DO THIS
Your answer should be a single number: how many lines in the data below hold the string "values".

GIVEN INFORMATION
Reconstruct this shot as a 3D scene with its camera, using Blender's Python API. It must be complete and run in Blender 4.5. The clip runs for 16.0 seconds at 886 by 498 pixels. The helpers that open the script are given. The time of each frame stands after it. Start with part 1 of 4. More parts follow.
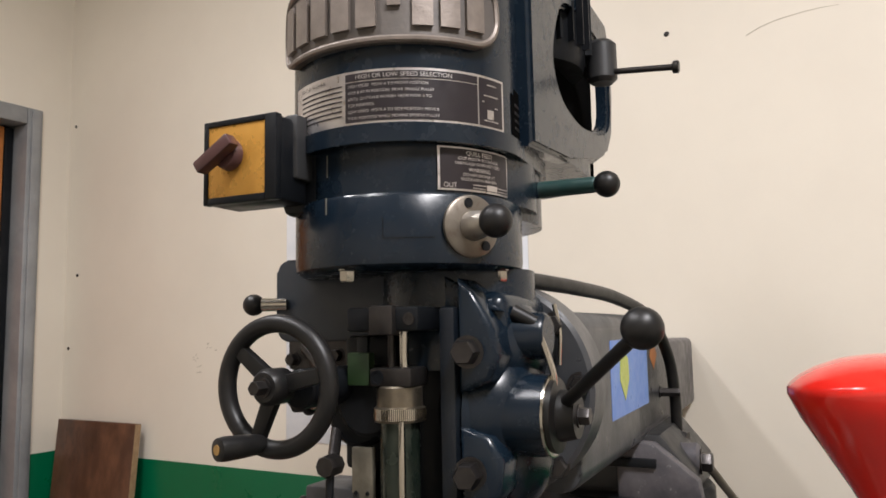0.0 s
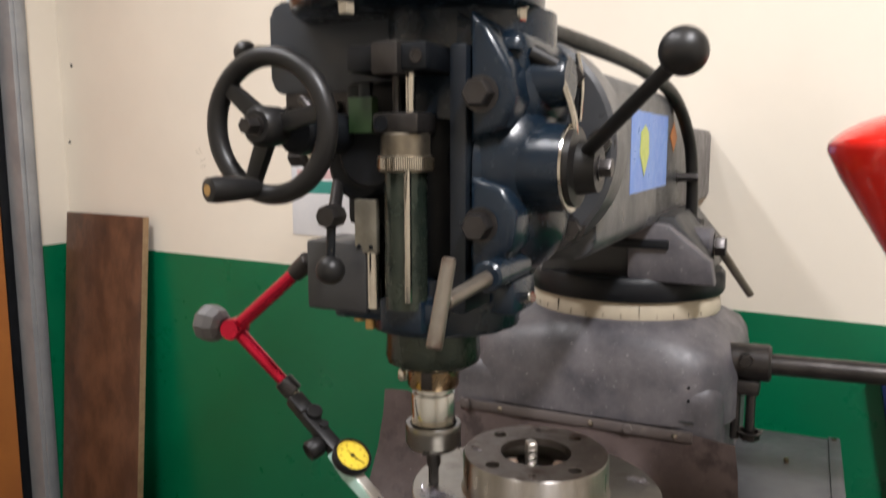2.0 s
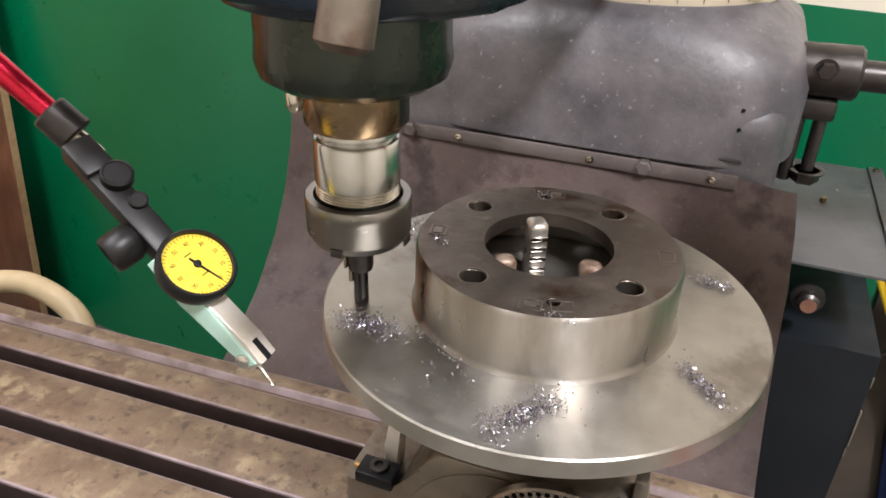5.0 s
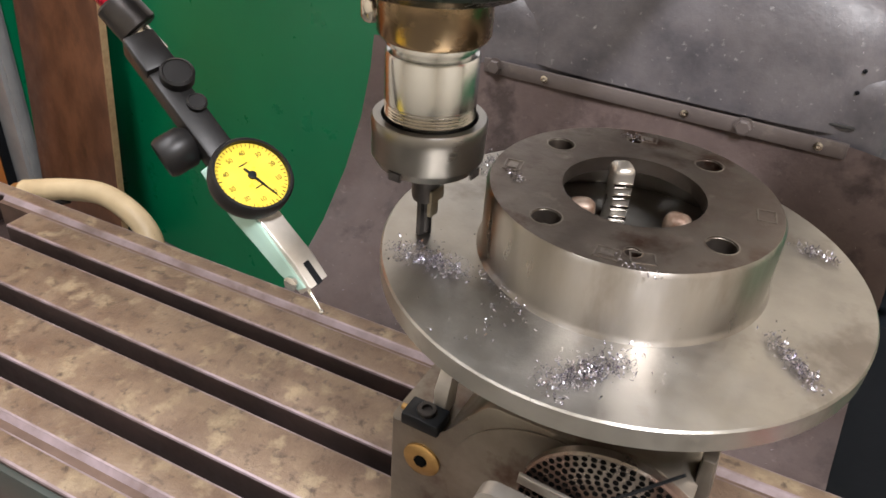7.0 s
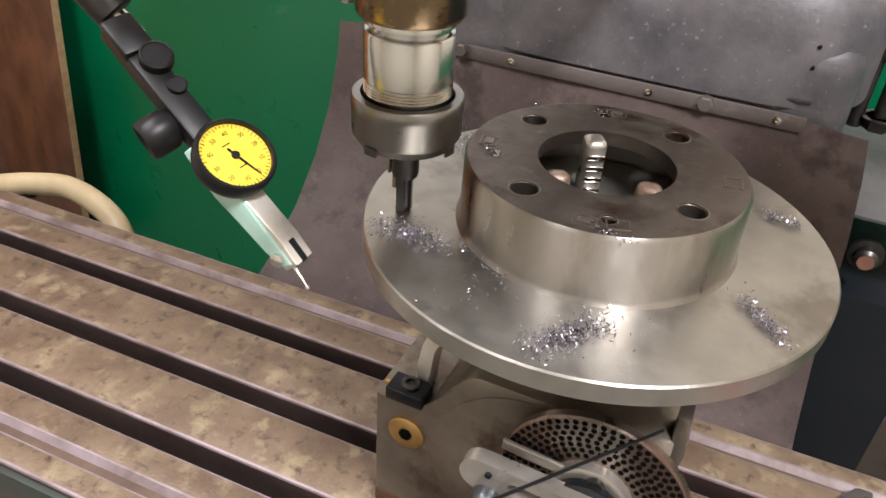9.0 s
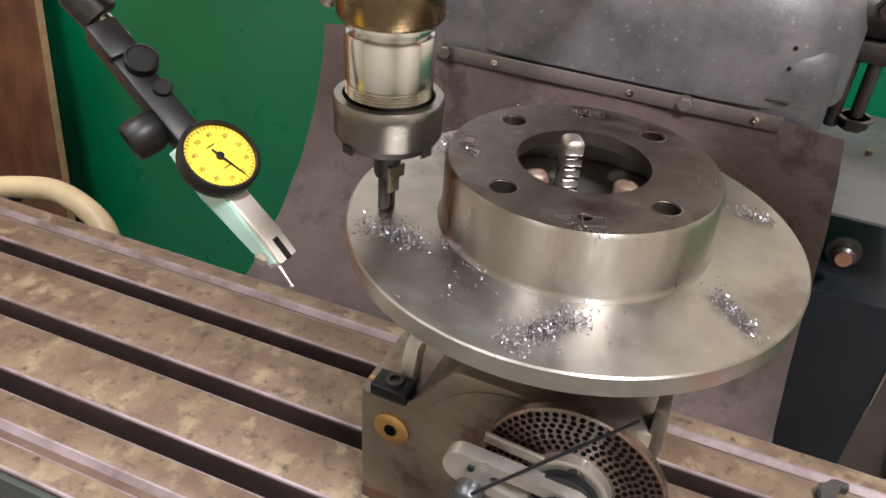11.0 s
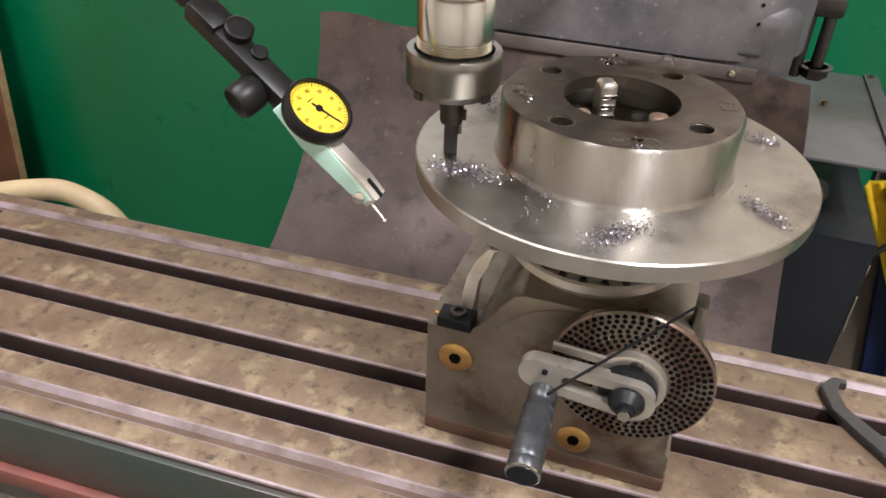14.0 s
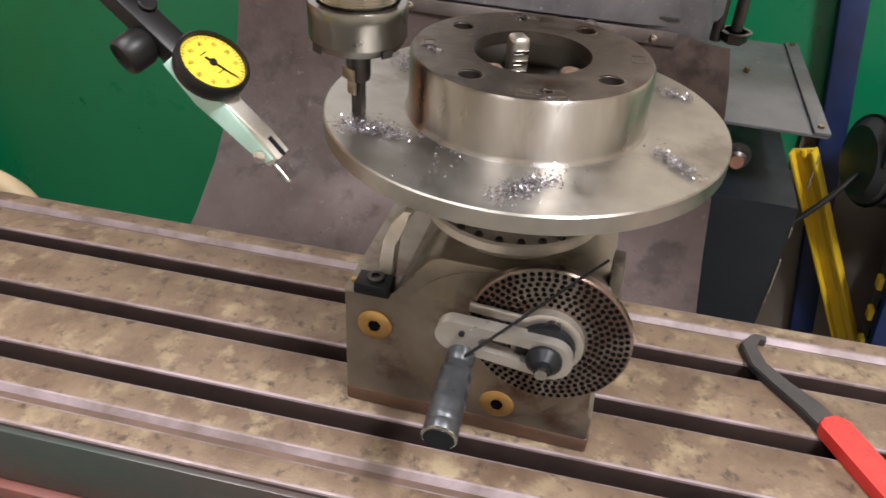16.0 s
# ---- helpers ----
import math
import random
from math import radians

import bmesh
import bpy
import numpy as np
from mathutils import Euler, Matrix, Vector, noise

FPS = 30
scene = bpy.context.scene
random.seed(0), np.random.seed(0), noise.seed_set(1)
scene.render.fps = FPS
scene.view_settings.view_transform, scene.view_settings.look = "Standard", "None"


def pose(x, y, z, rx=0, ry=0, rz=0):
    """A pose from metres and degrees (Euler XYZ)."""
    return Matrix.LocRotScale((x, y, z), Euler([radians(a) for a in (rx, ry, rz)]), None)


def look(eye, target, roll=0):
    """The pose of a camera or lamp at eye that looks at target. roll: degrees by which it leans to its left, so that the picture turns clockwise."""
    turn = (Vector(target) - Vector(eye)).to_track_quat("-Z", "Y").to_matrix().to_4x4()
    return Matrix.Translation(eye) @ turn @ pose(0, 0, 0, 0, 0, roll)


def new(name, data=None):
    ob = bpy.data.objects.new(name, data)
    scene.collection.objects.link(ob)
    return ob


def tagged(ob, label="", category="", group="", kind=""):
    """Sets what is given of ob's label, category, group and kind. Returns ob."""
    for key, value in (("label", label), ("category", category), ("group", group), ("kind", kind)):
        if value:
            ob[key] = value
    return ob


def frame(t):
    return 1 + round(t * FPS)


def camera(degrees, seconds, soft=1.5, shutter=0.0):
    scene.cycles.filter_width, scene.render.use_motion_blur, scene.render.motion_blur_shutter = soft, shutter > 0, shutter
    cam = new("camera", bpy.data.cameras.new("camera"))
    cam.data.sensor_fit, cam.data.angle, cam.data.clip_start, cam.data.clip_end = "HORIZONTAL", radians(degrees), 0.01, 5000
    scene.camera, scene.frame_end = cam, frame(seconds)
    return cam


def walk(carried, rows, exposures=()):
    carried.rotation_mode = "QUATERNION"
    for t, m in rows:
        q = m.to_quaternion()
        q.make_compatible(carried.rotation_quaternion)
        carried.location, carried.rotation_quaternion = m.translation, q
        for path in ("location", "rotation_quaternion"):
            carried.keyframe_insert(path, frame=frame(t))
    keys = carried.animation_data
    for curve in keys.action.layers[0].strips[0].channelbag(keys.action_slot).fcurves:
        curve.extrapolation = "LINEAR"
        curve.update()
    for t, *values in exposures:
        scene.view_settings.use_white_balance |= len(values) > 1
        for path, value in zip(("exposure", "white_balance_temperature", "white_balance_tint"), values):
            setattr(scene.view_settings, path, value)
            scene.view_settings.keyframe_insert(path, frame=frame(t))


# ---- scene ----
cam = camera(60.6, 16.0, soft=1.6, shutter=0.5)
PATH = [
    (0, (0.227, -0.664, 1.503), (-0.613, 1.138, 1.717), -1.1),
    (0.5, (0.234, -0.665, 1.496), (-0.619, 1.126, 1.75), -1.0),
    (1, (0.23, -0.66, 1.49), (-0.641, 1.132, 1.657), -0.9),
    (1.5, (0.22, -0.641, 1.471), (-0.651, 1.159, 1.428), -0.7),
    (2, (0.202, -0.616, 1.448), (-0.658, 1.17, 1.183), -0.1),
    (2.5, (0.188, -0.583, 1.43), (-0.657, 1.174, 0.981), 0.2),
    (3, (0.164, -0.539, 1.413), (-0.642, 1.194, 0.825), -0.0),
    (3.5, (0.135, -0.485, 1.392), (-0.579, 1.231, 0.653), -0.4),
    (3.7, (0.117, -0.457, 1.387), (-0.556, 1.256, 0.603), -0.5),
    (5.8, (0.056, -0.294, 1.342), (-0.595, 1.262, 0.266), 4.7),
    (6, (0.058, -0.294, 1.338), (-0.636, 1.237, 0.254), 5.1),
    (6.5, (0.051, -0.296, 1.336), (-0.687, 1.202, 0.236), 4.7),
    (7, (0.054, -0.301, 1.338), (-0.681, 1.193, 0.228), 4.1),
    (7.5, (0.057, -0.308, 1.34), (-0.655, 1.191, 0.224), 4.2),
    (8, (0.055, -0.311, 1.34), (-0.632, 1.192, 0.214), 4.3),
    (8.5, (0.053, -0.313, 1.339), (-0.61, 1.199, 0.209), 3.9),
    (9, (0.053, -0.314, 1.337), (-0.593, 1.207, 0.21), 4.2),
    (9.5, (0.057, -0.316, 1.34), (-0.572, 1.217, 0.219), 4.7),
    (11.8, (0.059, -0.325, 1.339), (-0.561, 1.211, 0.219), 4.1),
    (12, (0.056, -0.331, 1.337), (-0.566, 1.205, 0.218), 3.9),
    (12.5, (0.046, -0.347, 1.336), (-0.553, 1.192, 0.208), 2.9),
    (13, (0.037, -0.36, 1.331), (-0.515, 1.184, 0.186), 2.2),
    (13.5, (0.025, -0.381, 1.333), (-0.5, 1.172, 0.188), 2.1),
    (14, (0.025, -0.396, 1.337), (-0.471, 1.187, 0.22), 2.5),
    (14.5, (0.027, -0.398, 1.331), (-0.427, 1.208, 0.229), 3.4),
    (15, (0.03, -0.392, 1.326), (-0.397, 1.21, 0.207), 4.0),
    (15.5, (0.033, -0.39, 1.322), (-0.364, 1.204, 0.18), 4.0),
    (16, (0.042, -0.388, 1.322), (-0.311, 1.211, 0.175), 3.8),
]
walk(cam, [(t, look(eye, target, roll)) for t, eye, target, roll in PATH],
     exposures=[(0.0, -0.46), (0.5, -0.53), (1.0, -0.46), (1.5, -0.28), (2.0, -0.06), (2.5, 0.33), (3.0, 0.55), (3.5, 0.65), (6.0, 0.45), (12.0, 0.45), (16.0, 0.45)])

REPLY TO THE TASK
3